■ **TASK STATEMENT**: Leave out the pictures and set down exactly the lines from the start of the listing through the one with "rendered wall beside", both included.

■ **GIVEN INFORMATION**:
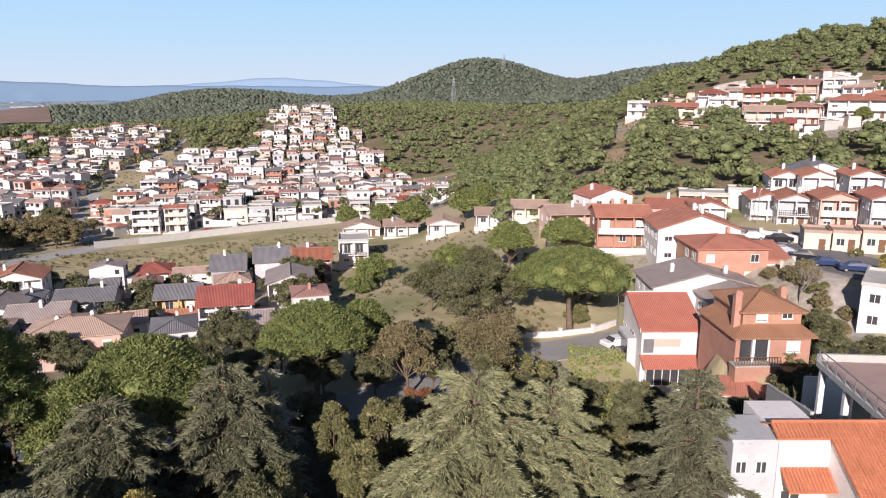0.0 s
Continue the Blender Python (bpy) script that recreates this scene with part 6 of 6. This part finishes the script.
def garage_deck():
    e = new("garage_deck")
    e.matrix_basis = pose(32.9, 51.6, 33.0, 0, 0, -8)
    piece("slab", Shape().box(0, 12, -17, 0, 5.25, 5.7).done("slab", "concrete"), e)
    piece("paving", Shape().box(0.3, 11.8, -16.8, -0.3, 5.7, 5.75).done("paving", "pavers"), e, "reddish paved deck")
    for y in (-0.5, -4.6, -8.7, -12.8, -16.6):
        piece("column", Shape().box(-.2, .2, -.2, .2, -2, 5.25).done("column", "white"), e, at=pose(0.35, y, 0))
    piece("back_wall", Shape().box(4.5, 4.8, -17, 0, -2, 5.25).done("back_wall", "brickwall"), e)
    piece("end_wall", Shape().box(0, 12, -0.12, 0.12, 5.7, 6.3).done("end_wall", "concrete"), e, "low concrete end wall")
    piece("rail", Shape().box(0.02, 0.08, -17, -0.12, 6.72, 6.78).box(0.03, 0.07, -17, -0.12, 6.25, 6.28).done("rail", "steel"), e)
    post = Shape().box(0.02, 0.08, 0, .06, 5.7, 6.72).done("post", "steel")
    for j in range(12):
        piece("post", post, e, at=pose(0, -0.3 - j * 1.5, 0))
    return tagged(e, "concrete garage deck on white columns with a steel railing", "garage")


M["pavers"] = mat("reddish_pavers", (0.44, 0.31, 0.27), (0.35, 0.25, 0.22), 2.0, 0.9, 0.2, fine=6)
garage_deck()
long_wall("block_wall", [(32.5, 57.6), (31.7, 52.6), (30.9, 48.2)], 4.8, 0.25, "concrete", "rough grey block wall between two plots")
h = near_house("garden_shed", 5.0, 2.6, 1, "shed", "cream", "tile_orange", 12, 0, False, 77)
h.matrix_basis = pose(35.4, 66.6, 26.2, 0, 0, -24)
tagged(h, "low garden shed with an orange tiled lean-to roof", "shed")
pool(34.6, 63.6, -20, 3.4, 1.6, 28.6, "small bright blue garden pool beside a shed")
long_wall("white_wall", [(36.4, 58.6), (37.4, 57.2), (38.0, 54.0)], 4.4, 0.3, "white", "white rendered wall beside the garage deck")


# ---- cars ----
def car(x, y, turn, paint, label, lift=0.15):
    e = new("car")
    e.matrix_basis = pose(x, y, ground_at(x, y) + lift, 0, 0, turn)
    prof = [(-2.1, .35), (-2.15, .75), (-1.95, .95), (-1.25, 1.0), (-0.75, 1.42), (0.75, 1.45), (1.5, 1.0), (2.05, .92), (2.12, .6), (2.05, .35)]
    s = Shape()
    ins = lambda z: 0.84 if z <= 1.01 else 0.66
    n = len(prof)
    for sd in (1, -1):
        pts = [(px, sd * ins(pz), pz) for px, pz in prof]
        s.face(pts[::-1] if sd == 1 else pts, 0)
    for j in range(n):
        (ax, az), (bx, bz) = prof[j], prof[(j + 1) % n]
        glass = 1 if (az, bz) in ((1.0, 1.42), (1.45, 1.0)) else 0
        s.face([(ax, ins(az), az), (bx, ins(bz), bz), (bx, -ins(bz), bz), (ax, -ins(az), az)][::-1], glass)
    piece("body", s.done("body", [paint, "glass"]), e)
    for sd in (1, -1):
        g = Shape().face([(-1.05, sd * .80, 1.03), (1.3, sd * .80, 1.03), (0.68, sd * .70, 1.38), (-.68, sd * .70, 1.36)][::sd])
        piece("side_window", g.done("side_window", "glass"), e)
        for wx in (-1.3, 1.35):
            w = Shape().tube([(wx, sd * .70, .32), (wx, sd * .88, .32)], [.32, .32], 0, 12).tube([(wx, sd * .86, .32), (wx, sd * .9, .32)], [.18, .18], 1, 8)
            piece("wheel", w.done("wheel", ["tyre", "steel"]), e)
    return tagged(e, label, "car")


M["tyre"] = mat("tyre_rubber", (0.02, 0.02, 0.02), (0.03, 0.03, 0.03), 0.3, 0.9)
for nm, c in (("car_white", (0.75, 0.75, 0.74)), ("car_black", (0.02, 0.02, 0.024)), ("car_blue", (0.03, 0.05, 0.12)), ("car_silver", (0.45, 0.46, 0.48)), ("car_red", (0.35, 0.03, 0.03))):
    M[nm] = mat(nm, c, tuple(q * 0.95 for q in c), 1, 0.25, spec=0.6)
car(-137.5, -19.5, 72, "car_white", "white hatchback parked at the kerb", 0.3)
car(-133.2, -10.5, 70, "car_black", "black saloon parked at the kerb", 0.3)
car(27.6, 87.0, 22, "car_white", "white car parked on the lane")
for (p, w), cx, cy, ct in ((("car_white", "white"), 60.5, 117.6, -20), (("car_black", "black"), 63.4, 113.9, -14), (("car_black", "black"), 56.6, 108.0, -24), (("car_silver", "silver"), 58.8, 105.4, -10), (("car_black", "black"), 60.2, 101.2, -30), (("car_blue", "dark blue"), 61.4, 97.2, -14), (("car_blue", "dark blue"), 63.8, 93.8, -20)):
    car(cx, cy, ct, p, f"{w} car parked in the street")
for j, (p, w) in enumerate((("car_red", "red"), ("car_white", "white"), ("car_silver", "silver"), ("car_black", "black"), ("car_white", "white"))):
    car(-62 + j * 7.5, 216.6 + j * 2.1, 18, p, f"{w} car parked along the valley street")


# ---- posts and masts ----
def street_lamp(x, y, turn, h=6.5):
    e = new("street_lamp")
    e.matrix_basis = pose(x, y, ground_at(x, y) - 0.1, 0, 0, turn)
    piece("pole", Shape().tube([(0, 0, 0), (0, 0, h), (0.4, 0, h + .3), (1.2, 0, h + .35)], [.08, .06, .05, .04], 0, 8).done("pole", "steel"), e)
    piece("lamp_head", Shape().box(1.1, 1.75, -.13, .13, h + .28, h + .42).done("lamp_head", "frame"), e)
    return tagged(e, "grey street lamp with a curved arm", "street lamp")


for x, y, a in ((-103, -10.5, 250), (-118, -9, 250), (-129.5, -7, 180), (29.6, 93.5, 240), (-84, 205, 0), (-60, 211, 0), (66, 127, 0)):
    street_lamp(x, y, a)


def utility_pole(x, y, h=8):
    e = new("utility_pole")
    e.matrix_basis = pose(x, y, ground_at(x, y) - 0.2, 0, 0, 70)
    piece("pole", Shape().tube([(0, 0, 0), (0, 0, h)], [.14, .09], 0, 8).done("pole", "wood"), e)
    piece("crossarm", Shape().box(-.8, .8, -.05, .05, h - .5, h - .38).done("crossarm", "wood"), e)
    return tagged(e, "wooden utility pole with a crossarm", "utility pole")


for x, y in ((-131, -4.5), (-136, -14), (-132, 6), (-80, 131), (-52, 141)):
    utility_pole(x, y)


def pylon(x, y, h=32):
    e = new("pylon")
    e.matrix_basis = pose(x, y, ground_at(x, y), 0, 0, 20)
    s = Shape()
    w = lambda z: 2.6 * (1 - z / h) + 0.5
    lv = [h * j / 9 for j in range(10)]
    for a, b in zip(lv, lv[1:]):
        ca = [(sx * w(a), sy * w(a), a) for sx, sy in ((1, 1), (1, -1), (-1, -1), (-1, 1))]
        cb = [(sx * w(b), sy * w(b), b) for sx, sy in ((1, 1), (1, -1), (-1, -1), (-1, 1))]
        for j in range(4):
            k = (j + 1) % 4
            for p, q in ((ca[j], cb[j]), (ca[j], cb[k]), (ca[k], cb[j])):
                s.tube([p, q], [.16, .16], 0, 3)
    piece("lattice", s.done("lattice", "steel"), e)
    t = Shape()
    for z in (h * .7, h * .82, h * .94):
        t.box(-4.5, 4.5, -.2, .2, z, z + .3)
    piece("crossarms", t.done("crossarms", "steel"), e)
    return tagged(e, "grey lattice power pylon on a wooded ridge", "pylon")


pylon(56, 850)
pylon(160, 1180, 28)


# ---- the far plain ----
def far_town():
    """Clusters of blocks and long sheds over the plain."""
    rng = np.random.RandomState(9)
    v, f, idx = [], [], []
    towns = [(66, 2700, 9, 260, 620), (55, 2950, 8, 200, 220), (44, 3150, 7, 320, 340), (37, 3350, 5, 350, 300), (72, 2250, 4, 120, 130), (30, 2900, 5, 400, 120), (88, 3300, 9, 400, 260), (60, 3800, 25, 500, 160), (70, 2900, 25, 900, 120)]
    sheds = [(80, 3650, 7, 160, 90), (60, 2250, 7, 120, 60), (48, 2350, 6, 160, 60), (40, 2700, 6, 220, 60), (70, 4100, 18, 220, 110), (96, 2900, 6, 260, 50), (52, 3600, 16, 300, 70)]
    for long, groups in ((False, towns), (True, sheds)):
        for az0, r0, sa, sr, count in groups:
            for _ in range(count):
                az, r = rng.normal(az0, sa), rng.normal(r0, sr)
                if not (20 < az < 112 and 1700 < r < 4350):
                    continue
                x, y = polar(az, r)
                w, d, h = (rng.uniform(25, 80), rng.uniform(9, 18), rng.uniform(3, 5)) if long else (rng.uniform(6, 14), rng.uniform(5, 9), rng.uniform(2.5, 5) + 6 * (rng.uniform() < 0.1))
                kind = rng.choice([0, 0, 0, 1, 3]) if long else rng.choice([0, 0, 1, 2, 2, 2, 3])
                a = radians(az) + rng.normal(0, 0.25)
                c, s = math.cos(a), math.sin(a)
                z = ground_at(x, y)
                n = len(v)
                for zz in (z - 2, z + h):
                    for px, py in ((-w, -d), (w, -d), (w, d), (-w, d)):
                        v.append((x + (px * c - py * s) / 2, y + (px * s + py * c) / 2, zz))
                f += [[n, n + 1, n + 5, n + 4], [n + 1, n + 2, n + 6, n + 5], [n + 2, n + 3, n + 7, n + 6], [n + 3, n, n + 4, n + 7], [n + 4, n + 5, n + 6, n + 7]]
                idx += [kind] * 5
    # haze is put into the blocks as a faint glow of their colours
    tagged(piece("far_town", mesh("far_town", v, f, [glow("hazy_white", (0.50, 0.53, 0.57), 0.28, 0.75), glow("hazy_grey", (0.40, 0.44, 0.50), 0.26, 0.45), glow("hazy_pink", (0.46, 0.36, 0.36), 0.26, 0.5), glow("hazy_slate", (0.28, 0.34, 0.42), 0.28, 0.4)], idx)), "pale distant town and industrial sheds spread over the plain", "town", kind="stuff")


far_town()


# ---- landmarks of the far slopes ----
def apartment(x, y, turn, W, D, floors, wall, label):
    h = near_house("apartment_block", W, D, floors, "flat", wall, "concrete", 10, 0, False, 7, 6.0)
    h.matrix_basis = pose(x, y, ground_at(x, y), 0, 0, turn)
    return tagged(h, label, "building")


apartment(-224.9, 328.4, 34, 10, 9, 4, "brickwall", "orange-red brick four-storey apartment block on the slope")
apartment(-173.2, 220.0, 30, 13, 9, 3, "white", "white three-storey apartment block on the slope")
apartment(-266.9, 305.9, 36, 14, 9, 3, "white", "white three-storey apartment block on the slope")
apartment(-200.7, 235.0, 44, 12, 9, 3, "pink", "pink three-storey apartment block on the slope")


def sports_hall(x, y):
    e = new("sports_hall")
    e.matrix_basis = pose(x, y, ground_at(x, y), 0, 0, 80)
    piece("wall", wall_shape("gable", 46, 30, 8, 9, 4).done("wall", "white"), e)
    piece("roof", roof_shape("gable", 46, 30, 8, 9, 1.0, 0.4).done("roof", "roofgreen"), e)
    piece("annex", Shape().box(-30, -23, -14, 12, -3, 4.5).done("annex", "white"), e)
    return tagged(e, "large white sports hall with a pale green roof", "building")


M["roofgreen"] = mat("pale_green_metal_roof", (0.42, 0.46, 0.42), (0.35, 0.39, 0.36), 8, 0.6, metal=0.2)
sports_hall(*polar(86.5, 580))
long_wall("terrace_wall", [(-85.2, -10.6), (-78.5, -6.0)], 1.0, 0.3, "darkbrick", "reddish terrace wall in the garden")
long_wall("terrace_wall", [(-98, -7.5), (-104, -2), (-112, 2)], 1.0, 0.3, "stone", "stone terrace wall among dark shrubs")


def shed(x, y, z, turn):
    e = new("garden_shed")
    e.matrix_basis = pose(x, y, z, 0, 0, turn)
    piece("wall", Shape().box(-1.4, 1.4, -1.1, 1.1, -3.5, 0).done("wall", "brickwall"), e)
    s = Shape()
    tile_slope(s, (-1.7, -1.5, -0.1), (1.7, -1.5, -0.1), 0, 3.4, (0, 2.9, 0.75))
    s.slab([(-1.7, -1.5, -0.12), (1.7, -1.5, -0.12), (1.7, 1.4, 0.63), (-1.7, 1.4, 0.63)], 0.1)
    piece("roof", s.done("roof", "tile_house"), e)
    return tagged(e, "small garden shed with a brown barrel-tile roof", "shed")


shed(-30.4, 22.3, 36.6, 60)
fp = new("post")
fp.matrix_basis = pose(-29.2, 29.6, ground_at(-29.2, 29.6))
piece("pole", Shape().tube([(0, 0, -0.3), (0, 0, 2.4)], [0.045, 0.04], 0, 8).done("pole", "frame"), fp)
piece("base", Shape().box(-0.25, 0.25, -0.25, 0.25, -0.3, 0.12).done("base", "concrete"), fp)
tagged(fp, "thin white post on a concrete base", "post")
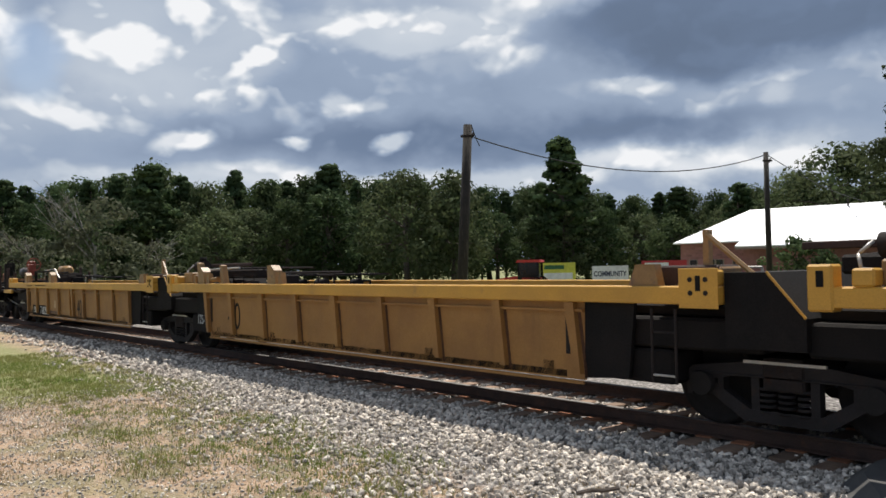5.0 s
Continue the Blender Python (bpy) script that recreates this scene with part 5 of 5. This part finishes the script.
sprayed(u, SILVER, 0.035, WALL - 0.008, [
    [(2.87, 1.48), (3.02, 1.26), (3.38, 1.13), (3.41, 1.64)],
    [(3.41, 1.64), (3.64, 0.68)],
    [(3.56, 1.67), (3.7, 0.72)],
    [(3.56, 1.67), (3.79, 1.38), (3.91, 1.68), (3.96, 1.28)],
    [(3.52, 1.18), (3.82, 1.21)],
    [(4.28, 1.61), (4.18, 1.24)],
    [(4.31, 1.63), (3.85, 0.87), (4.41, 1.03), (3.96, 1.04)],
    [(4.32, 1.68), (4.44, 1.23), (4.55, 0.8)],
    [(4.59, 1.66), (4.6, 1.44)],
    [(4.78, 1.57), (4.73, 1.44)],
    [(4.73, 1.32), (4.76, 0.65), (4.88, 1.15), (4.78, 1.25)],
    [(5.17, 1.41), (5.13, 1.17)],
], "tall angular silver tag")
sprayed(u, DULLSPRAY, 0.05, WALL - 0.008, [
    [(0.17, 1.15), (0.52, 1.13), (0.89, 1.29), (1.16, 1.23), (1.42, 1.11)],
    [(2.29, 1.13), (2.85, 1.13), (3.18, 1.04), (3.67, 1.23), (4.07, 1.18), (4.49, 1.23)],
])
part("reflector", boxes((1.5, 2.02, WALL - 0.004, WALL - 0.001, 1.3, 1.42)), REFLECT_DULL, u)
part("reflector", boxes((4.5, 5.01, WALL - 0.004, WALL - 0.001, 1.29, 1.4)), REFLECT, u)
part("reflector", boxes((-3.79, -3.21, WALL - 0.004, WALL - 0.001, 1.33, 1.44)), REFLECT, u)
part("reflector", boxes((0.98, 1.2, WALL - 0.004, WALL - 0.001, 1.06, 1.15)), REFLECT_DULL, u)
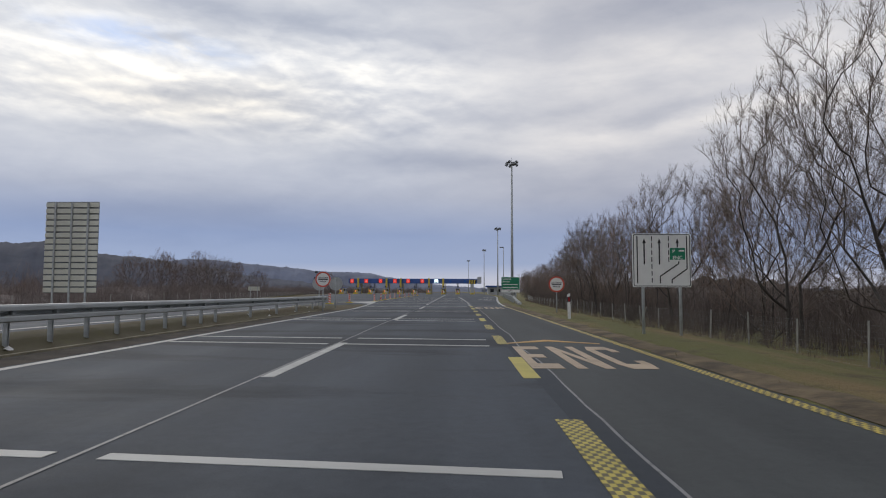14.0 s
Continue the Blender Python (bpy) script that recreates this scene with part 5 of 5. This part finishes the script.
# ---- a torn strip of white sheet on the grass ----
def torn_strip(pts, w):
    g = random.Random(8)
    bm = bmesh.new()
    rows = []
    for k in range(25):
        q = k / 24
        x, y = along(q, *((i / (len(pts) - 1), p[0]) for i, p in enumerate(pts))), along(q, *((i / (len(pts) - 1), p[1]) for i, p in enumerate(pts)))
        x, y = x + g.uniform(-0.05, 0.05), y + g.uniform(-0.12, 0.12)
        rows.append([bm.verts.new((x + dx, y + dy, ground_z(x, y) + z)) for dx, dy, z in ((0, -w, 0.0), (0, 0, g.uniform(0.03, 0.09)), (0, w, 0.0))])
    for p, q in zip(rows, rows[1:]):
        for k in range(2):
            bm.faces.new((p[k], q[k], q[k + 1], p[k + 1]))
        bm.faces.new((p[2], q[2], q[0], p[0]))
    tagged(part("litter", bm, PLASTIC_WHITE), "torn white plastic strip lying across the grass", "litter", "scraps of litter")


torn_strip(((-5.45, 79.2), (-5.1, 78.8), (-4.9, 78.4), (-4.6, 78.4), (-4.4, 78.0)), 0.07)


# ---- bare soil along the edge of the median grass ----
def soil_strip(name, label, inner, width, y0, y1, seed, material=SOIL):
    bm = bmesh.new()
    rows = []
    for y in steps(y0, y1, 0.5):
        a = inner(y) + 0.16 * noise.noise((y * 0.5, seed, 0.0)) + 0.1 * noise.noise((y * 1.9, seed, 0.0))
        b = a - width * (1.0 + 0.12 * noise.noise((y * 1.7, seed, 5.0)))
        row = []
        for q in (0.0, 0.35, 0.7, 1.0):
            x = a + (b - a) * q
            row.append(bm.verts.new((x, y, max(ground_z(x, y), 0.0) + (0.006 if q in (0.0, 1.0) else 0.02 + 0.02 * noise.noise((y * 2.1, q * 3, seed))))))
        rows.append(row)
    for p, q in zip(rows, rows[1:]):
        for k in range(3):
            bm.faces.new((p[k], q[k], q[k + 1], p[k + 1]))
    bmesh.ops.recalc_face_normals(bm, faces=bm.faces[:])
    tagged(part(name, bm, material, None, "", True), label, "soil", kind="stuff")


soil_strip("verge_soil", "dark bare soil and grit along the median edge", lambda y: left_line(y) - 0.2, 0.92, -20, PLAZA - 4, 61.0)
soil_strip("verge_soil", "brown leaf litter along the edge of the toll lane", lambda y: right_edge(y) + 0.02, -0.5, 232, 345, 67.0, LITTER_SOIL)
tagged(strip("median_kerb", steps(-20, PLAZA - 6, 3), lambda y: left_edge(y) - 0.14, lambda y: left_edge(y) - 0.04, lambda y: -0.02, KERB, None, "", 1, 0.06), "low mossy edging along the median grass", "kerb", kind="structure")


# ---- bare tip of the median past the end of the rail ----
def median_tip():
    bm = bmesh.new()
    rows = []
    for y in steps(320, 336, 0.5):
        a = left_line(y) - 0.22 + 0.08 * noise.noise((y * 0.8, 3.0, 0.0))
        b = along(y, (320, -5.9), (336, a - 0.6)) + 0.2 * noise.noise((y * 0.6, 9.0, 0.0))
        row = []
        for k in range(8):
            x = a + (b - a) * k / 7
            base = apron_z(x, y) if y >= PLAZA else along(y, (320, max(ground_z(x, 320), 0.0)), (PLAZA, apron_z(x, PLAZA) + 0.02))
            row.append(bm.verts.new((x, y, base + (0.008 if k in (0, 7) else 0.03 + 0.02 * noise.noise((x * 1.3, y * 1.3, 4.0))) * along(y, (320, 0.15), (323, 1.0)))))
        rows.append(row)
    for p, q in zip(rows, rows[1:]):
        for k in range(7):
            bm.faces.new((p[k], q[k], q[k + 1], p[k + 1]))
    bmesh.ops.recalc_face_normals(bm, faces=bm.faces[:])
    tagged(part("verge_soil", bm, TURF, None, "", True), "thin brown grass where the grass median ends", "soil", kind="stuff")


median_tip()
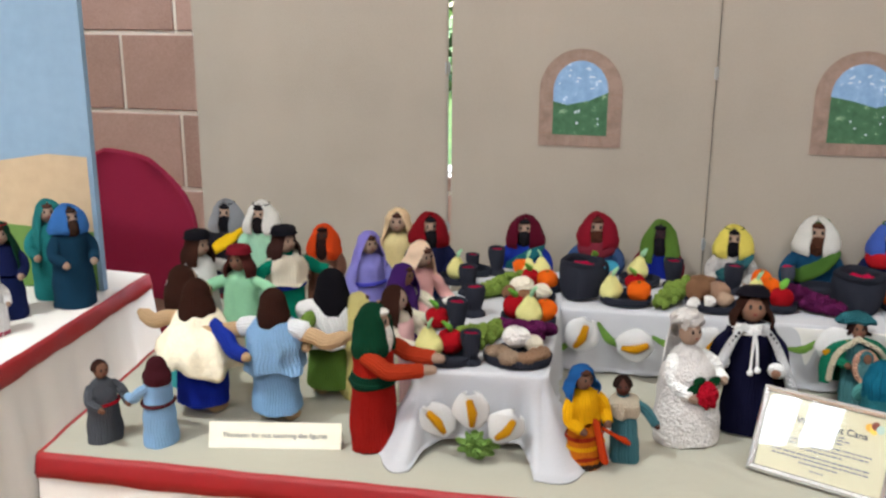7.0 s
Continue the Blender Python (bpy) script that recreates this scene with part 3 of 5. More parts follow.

■ **TASK RESULT**:
0.0 s
Continue the Blender Python (bpy) script that recreates this scene with part 6 of 6. This part finishes the script.
def garage_deck():
    e = new("garage_deck")
    e.matrix_basis = pose(32.9, 51.6, 33.0, 0, 0, -8)
    piece("slab", Shape().box(0, 12, -17, 0, 5.25, 5.7).done("slab", "concrete"), e)
    piece("paving", Shape().box(0.3, 11.8, -16.8, -0.3, 5.7, 5.75).done("paving", "pavers"), e, "reddish paved deck")
    for y in (-0.5, -4.6, -8.7, -12.8, -16.6):
        piece("column", Shape().box(-.2, .2, -.2, .2, -2, 5.25).done("column", "white"), e, at=pose(0.35, y, 0))
    piece("back_wall", Shape().box(4.5, 4.8, -17, 0, -2, 5.25).done("back_wall", "brickwall"), e)
    piece("end_wall", Shape().box(0, 12, -0.12, 0.12, 5.7, 6.3).done("end_wall", "concrete"), e, "low concrete end wall")
    piece("rail", Shape().box(0.02, 0.08, -17, -0.12, 6.72, 6.78).box(0.03, 0.07, -17, -0.12, 6.25, 6.28).done("rail", "steel"), e)
    post = Shape().box(0.02, 0.08, 0, .06, 5.7, 6.72).done("post", "steel")
    for j in range(12):
        piece("post", post, e, at=pose(0, -0.3 - j * 1.5, 0))
    return tagged(e, "concrete garage deck on white columns with a steel railing", "garage")


M["pavers"] = mat("reddish_pavers", (0.44, 0.31, 0.27), (0.35, 0.25, 0.22), 2.0, 0.9, 0.2, fine=6)
garage_deck()
long_wall("block_wall", [(32.5, 57.6), (31.7, 52.6), (30.9, 48.2)], 4.8, 0.25, "concrete", "rough grey block wall between two plots")
h = near_house("garden_shed", 5.0, 2.6, 1, "shed", "cream", "tile_orange", 12, 0, False, 77)
h.matrix_basis = pose(35.4, 66.6, 26.2, 0, 0, -24)
tagged(h, "low garden shed with an orange tiled lean-to roof", "shed")
pool(34.6, 63.6, -20, 3.4, 1.6, 28.6, "small bright blue garden pool beside a shed")
long_wall("white_wall", [(36.4, 58.6), (37.4, 57.2), (38.0, 54.0)], 4.4, 0.3, "white", "white rendered wall beside the garage deck")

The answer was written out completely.